В монастыре меня повели к игумену. Вошли к нему со всеми монастырскими церемониями. На языке у моих сопровождающих только и было слышно, что простите да благословите. Они поклонились игумену и оставили меня с ним наедине.

- Ну что, рабе Божий, с чем пожаловал к нам? Уж больно ты зело власат и брадат. Не по чину ты носишь эту растительность. Такие власы и брада более к лицу архимандриту або епископу.

- Это, отец игумен, растительность такую больше держу не для имиджа, а для сохранения энергии.

- Вона как! - удивился игумен. - И что же, сохраняется твоя энергия?

- Нет, на днях хотел руки на себя наложить.

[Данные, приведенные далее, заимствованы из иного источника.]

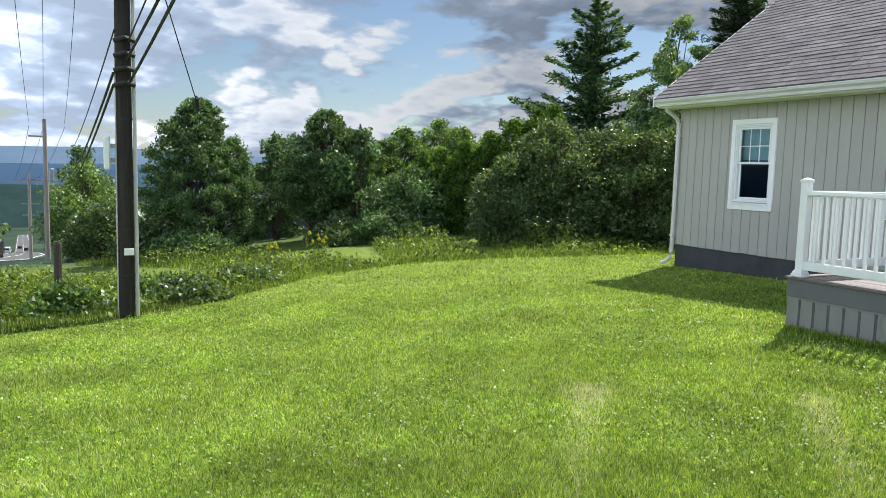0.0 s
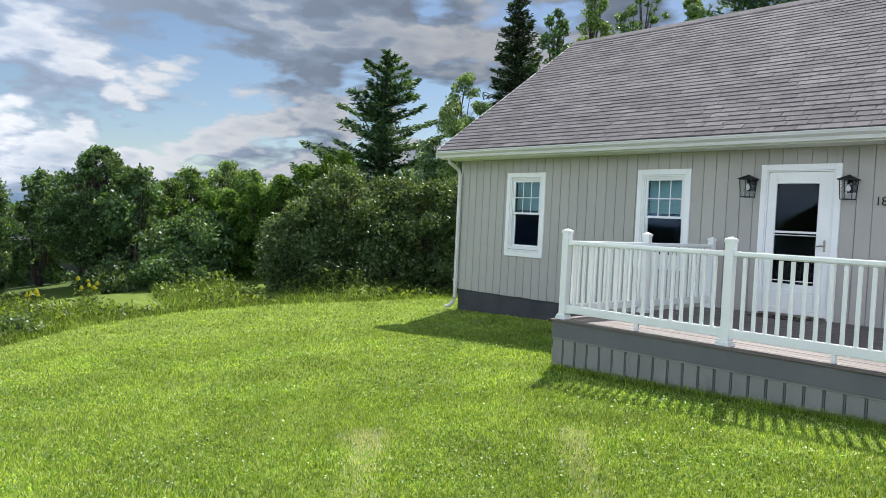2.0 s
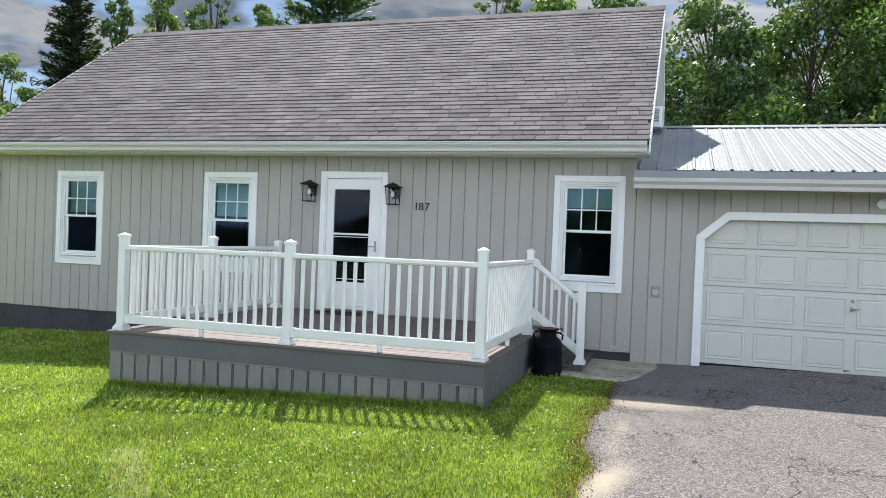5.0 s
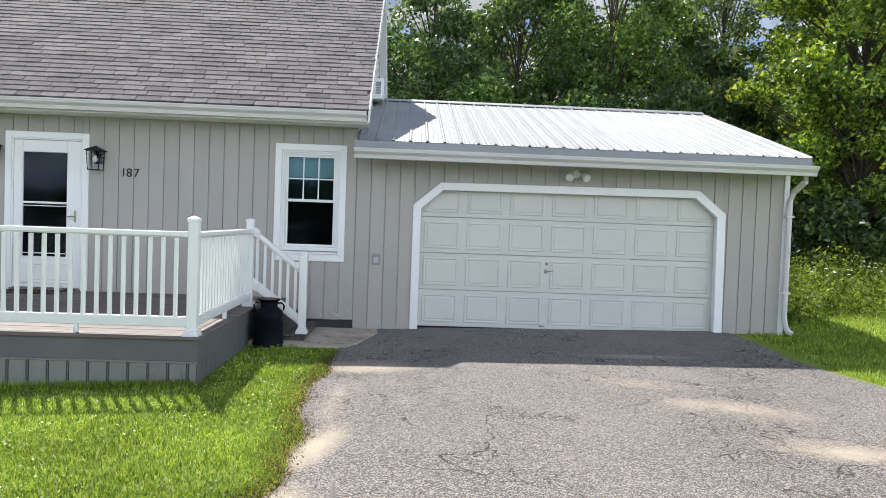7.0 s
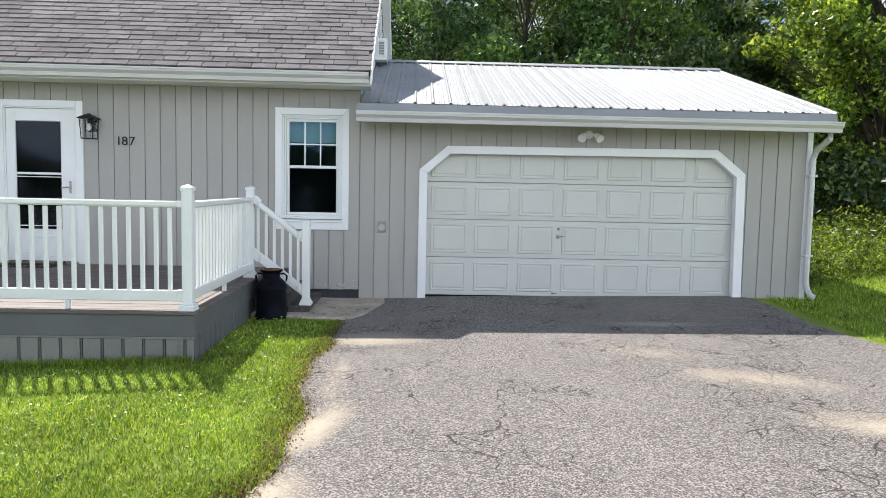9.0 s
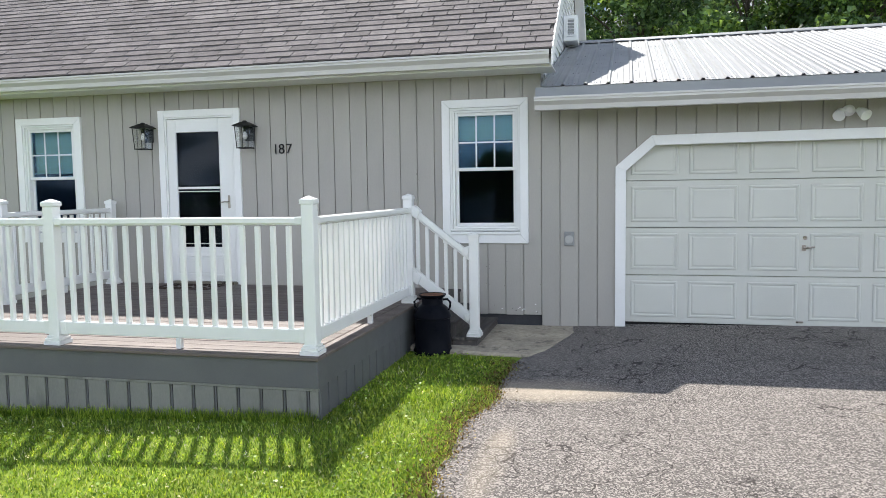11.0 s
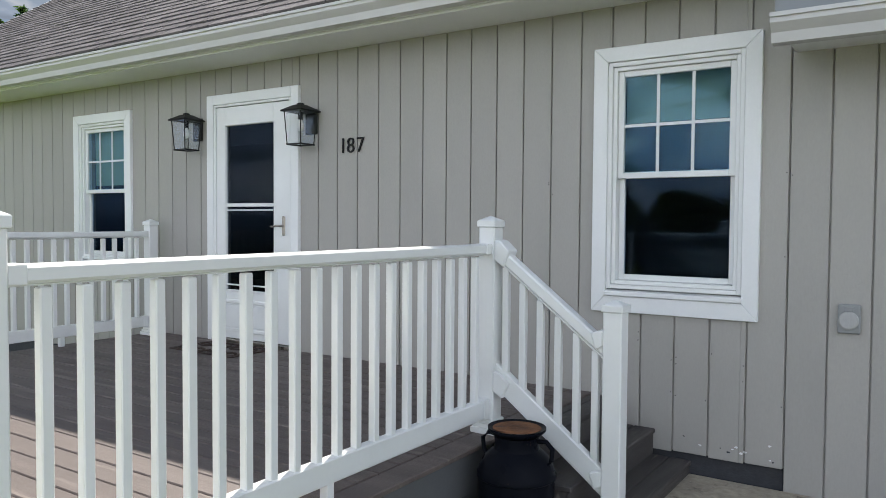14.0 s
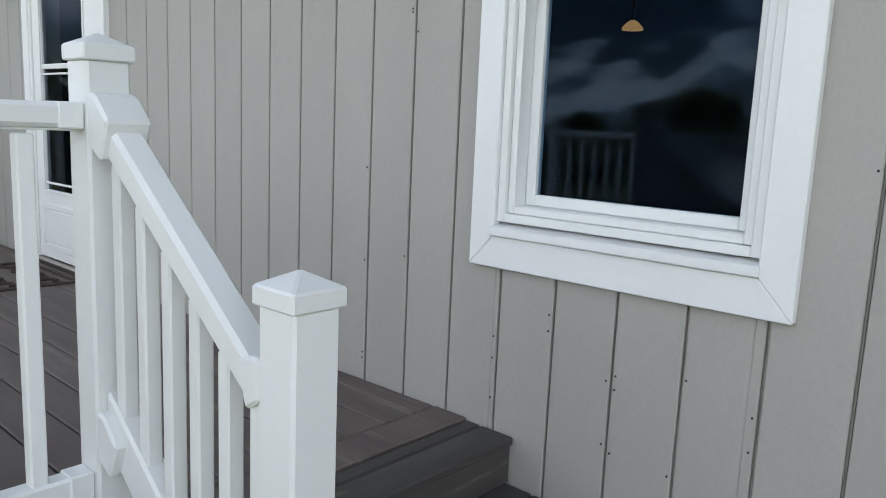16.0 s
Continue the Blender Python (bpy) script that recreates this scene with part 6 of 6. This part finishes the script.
tree("birch_tree", "pale slender birch beside the spruce", "tree", *at(-45.3, 29), 6.9, egg(1.9), L_PALE, 0.14, 13000, 25, 0.09, 2, 40, (0.3, 0.6))
tree("leafy_tree", "green tree behind the bushes", "tree", *at(-49.8, 30), 5.3, egg(1.9), L_ASH, 0.17, 10000, 37, 0.1, 2, 45, (0.4, 0.75))
for az, d, h, r, m, seed in ((-40.5, 36, 12.2, 2.3, L_ASH, 26), (-34.3, 37, 13.2, 3.6, L_ASH, 41), (-9.5, 35, 12.9, 3.6, L_WOOD, 43), (-37.9, 38, 14.3, 1.2, L_PALE, 38), (-31.0, 38, 13.2, 1.6, L_PALE, 39), (-13.5, 36, 13.8, 4.2, L_ASH, 40)):
    tree("leafy_tree", "tall thin-crowned tree showing above the roof", "tree", *at(az, d), h + 0.55, egg(r), m, 0.17, 22000, seed, 0.14, 1, 170, (0.2, 0.5), group="trees behind the house")
conifer("pine_tree", "dark pine showing above the roof ridge", *at(-26.3, 36), 14.6, 0.3, 4.6, L_PINE, 29, 22, 9, 0.2, 300, 0.05, 0.28, size=0.42, width=0.24)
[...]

- Что так, мил человек? Уже и Божий свет тебе в тягость?

И тут я рассказал игумену, как на духу, всю свою жизнь и попросился в монахи.

- Нет, не могу принять тебя в монастырь, мил человек, уж очень ты заматеревши в духовном блуде.

- Примите, отец игумен, я разматерюсь, а сейчас я овца заблудшая.

- Нет! Не могу, - ответил игумен.

- Если не берете, тогда я лягу под дверью и не буду есть и пить. Или примите, или я околею здесь.

- Валяй, - сказал игумен и дал понять, что аудиенция окончилась.

Я вышел во двор и лег в кучу песка. И трое суток лежал, распластавшись, на этой куче. Без питья мне стало очень плохо, и все померкло перед глазами. И не чувствовал, как монахи подняли меня и перенесли в келью. Когда я очнулся, мне дали воды и посадили на стул. Старый монах большими овечьими ножницами окорнал мне волосы и бороду. Открыли окно, чтоб дать мне поболе воздуха, и тут зазвонили к вечерне. Как услышал я этот колокольный звон, так и залился слезами. Плакал и рыдал я долго. И чем дольше плакал, тем легче становилось у меня на сердце, и перестала давить грудь чугунная тяжесть, и я остался в монастыре. Вначале был трудником, потом три года ходил в послушниках. В послушание мне была назначена рыбная ловля. И много дней в утлой ладье, колыхаясь на волнах вместе с братией, я провел на озере. Быстро понял нрав здешней рыбы и без улова не возвращался. Отец игумен любил поесть свежей рыбки, а также и похлебку со снетками, и был мною доволен. Теперь я уже пострижен в рясофор и стал законным иноком. Без Христа и Матушки Богородицы ни шагу. Молитесь за меня, грешнаго, люди добрые, и Бог не оставит и вас.